According to Anne-Chantal, the hard parts of living with the disease were when she was sick of malaria and that triggered intense pains in her bones, particularly around the joints. Having a C-shaped red blood cell instead of a circular one, meant that during such crisis Anne-Chantal’s red blood cells will not normally move as a circular red blood cell will and these were the moments of horror for her. During such moments, she learnt to develop a strong faith in herself, in God.

“At a very young age, I learnt how to have a strong will, and keep a positive mind frame. Being fearful never did anyone any good, not even to none sickle cell people”, Anne Chantal underscored. The moments of illness then, where very expensive for Anne-Chantal’s family and as such her parents learnt to prioritise on her feeding alongside that of her other siblings.
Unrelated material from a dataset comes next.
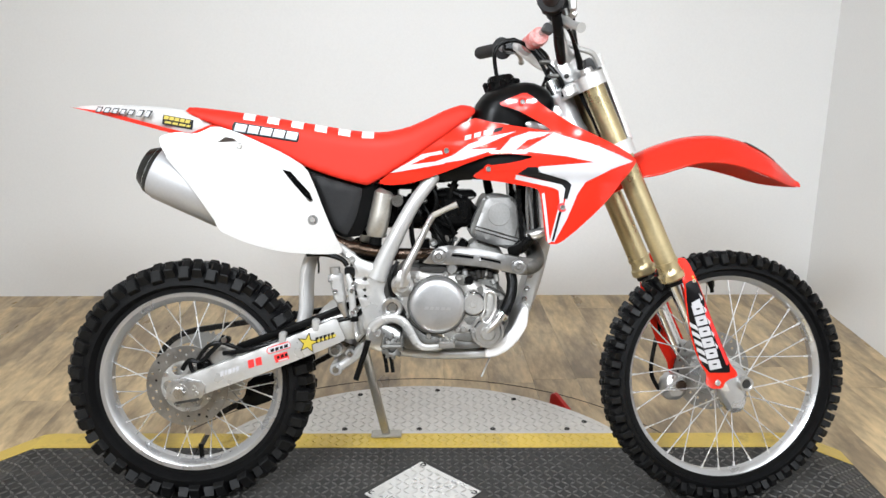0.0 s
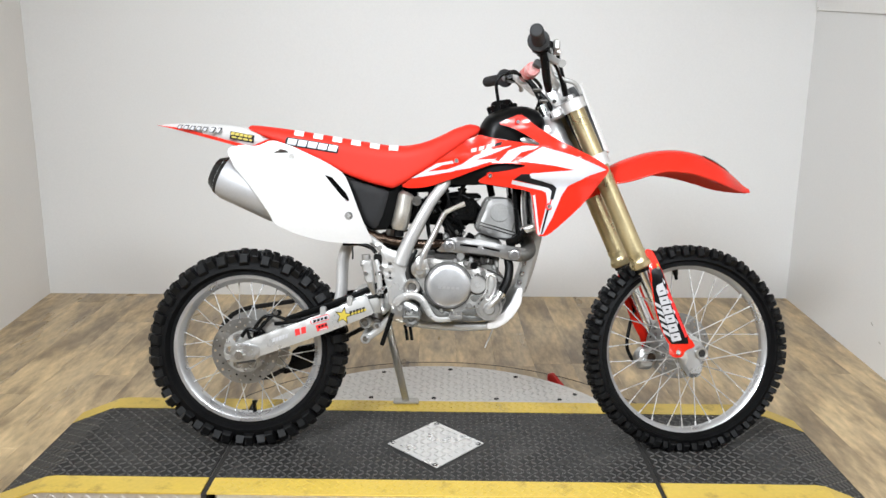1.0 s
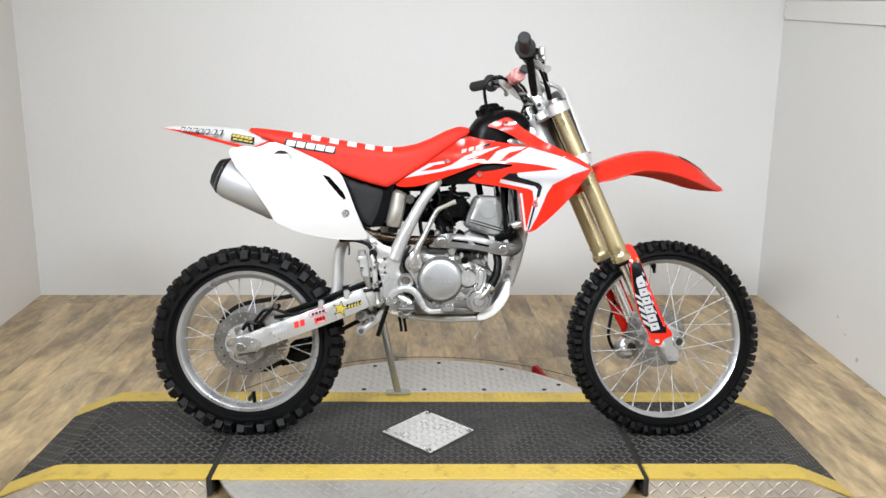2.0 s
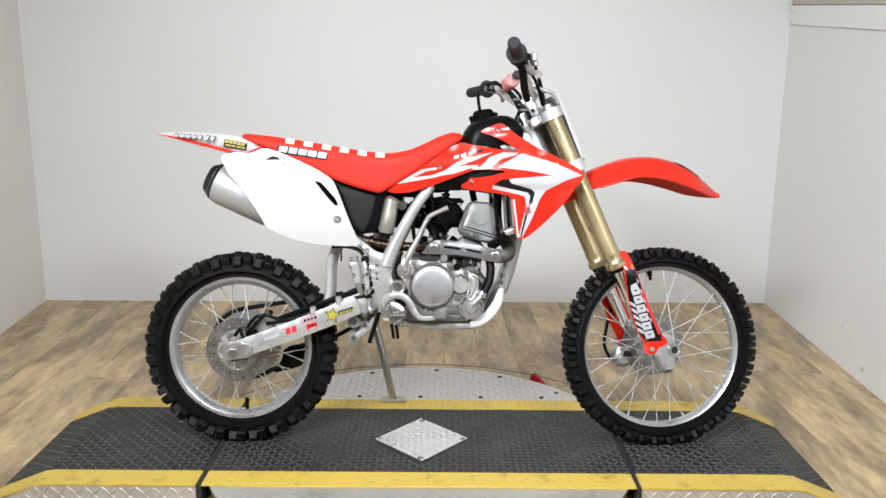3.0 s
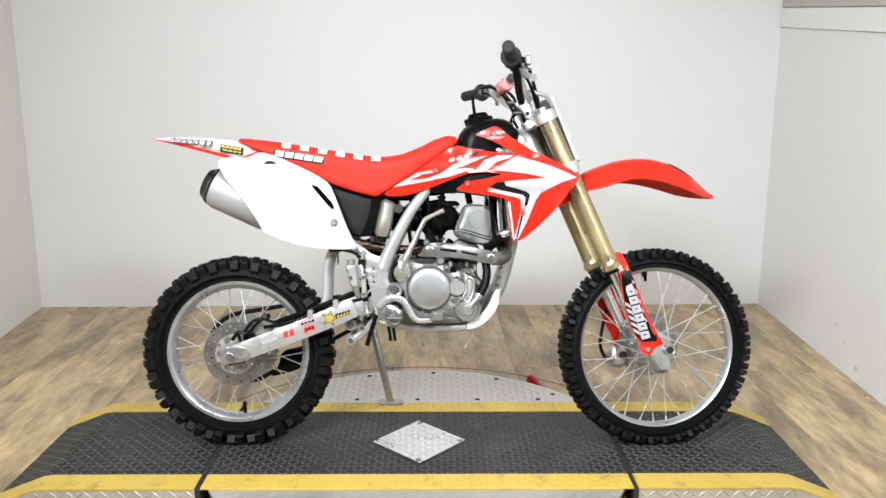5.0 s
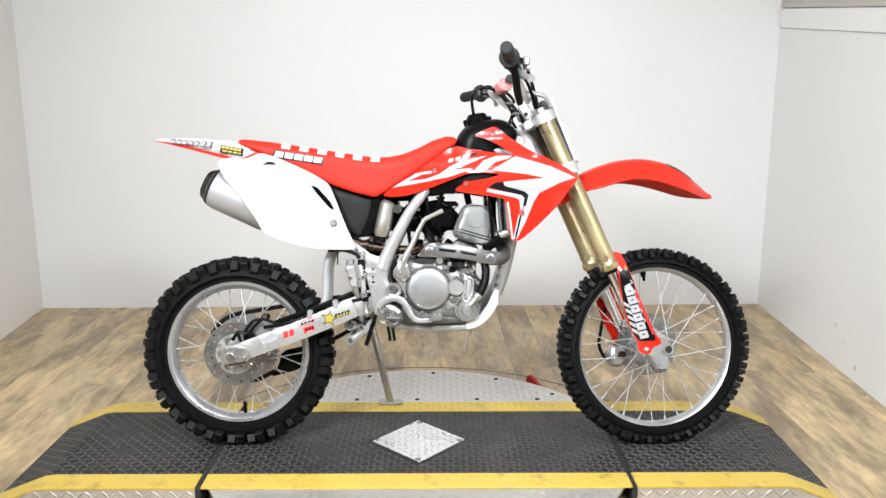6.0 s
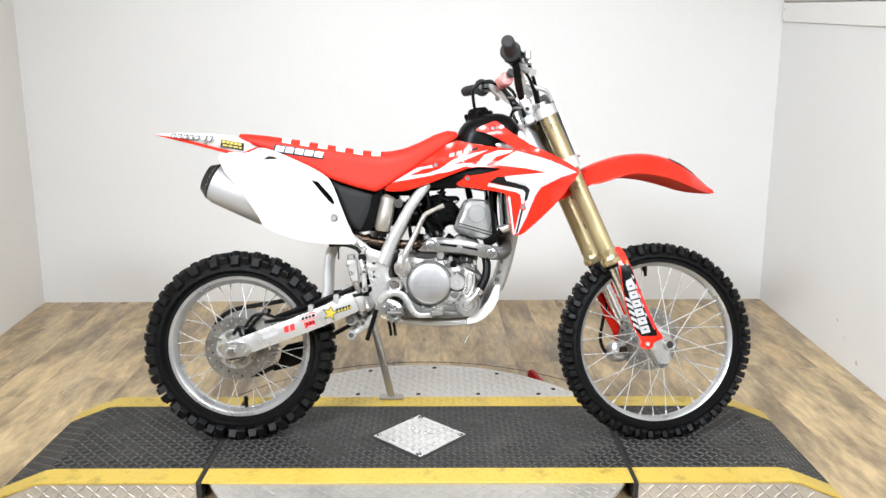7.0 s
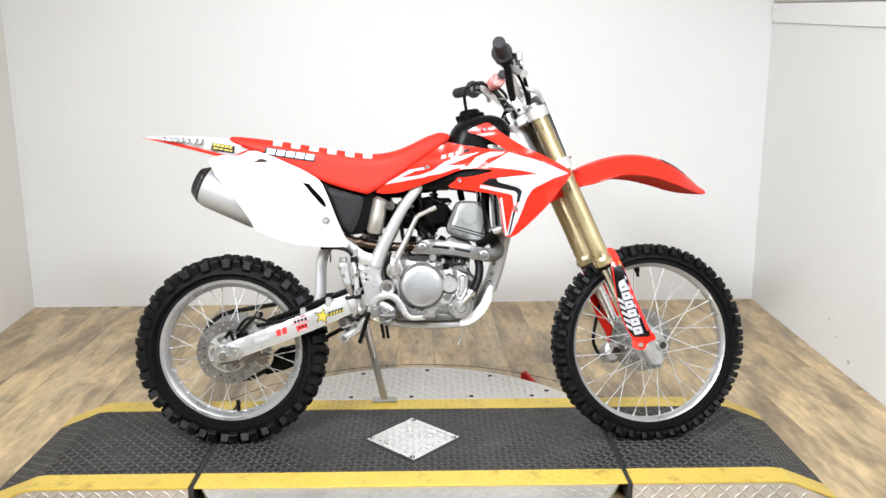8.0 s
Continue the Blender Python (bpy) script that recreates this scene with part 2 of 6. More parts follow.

Good feeding made up of lots of fruits, vegetables, lots of water, in addition to constant intake of Folic acid, proper rest and little stress and strain kept Chantal and her siblings alive and well until the day one of them died as a result of medical negligence. She also remembers there were days when the money was available to buy the drugs she and her siblings needed but the drugs were not available because the roads were bad and cars bringing medical supplies could not reach the hospitals or pharmacies in the towns they were living.

“Those where scary moments when I came close to death more than once but also when having parents who did not give up paid off”, Anne-Chantal stressed out.

The worst part of living with the disease was the treatment Anne-Chantal got from some of my school mates especially while in primary and secondary school.

The isolation, the taunts and later on the analysis by prospecting husbands and their families who will cross examine Anne-Chantal Besong as if her having sickle shape red blood cells automatically ticked her off the marriage charts.

But the victim of isolation says she has learned to soar above all these.Presently as an adult, and a journalist, Anne-Chantal look back at those moments and realise how they made her who she is now; hard working, strong with experiences that she is able to share with others so that people understand that SS victims are not witches or wizards as some people will want them to belief.